Stated task: Extract each line of the material that follows exactly and omit its pictures.

---------- Collected material ----------

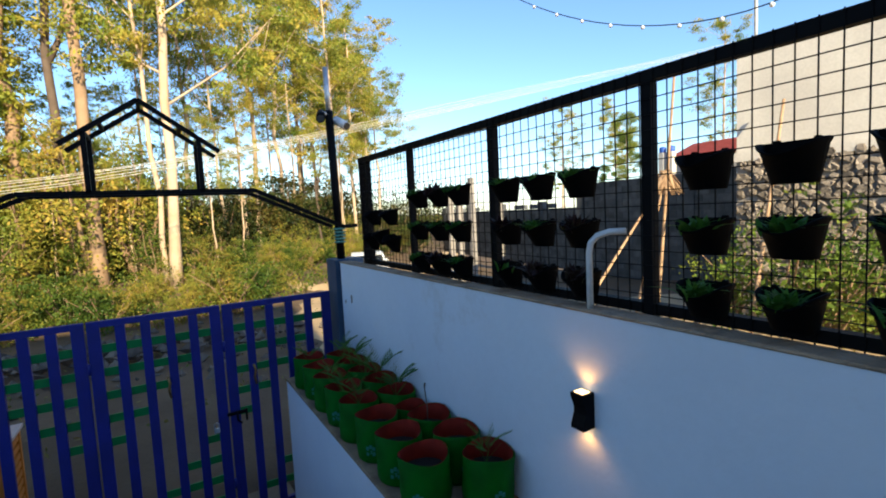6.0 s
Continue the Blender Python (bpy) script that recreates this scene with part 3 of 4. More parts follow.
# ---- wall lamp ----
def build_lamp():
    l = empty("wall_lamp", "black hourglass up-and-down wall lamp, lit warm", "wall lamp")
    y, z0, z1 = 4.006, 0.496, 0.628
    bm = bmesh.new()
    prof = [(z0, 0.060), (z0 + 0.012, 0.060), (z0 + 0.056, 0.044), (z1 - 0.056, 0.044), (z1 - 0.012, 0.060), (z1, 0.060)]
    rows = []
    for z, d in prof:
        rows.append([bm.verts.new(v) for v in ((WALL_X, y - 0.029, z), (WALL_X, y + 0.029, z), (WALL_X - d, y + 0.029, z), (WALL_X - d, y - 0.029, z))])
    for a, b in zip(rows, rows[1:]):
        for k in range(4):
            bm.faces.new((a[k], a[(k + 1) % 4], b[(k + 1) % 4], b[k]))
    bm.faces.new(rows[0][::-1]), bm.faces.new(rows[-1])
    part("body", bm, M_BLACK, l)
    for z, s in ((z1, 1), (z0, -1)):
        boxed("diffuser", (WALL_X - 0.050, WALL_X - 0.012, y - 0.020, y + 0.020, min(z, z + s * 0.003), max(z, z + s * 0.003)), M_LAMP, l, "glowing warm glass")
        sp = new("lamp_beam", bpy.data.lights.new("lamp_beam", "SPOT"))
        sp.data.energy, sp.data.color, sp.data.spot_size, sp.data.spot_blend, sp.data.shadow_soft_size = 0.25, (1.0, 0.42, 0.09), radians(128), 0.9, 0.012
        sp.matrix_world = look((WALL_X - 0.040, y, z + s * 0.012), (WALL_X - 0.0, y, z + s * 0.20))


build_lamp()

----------

Written answer:
6.0 s
Continue the Blender Python (bpy) script that recreates this scene with part 3 of 4. More parts follow.
# ---- wall lamp ----
def build_lamp():
    l = empty("wall_lamp", "black hourglass up-and-down wall lamp, lit warm", "wall lamp")
    y, z0, z1 = 4.006, 0.496, 0.628
    bm = bmesh.new()
    prof = [(z0, 0.060), (z0 + 0.012, 0.060), (z0 + 0.056, 0.044), (z1 - 0.056, 0.044), (z1 - 0.012, 0.060), (z1, 0.060)]
    rows = []
    for z, d in prof:
        rows.append([bm.verts.new(v) for v in ((WALL_X, y - 0.029, z), (WALL_X, y + 0.029, z), (WALL_X - d, y + 0.029, z), (WALL_X - d, y - 0.029, z))])
    for a, b in zip(rows, rows[1:]):
        for k in range(4):
            bm.faces.new((a[k], a[(k + 1) % 4], b[(k + 1) % 4], b[k]))
    bm.faces.new(rows[0][::-1]), bm.faces.new(rows[-1])
    part("body", bm, M_BLACK, l)
    for z, s in ((z1, 1), (z0, -1)):
        boxed("diffuser", (WALL_X - 0.050, WALL_X - 0.012, y - 0.020, y + 0.020, min(z, z + s * 0.003), max(z, z + s * 0.003)), M_LAMP, l, "glowing warm glass")
        sp = new("lamp_beam", bpy.data.lights.new("lamp_beam", "SPOT"))
        sp.data.energy, sp.data.color, sp.data.spot_size, sp.data.spot_blend, sp.data.shadow_soft_size = 0.25, (1.0, 0.42, 0.09), radians(128), 0.9, 0.012
        sp.matrix_world = look((WALL_X - 0.040, y, z + s * 0.012), (WALL_X - 0.0, y, z + s * 0.20))


build_lamp()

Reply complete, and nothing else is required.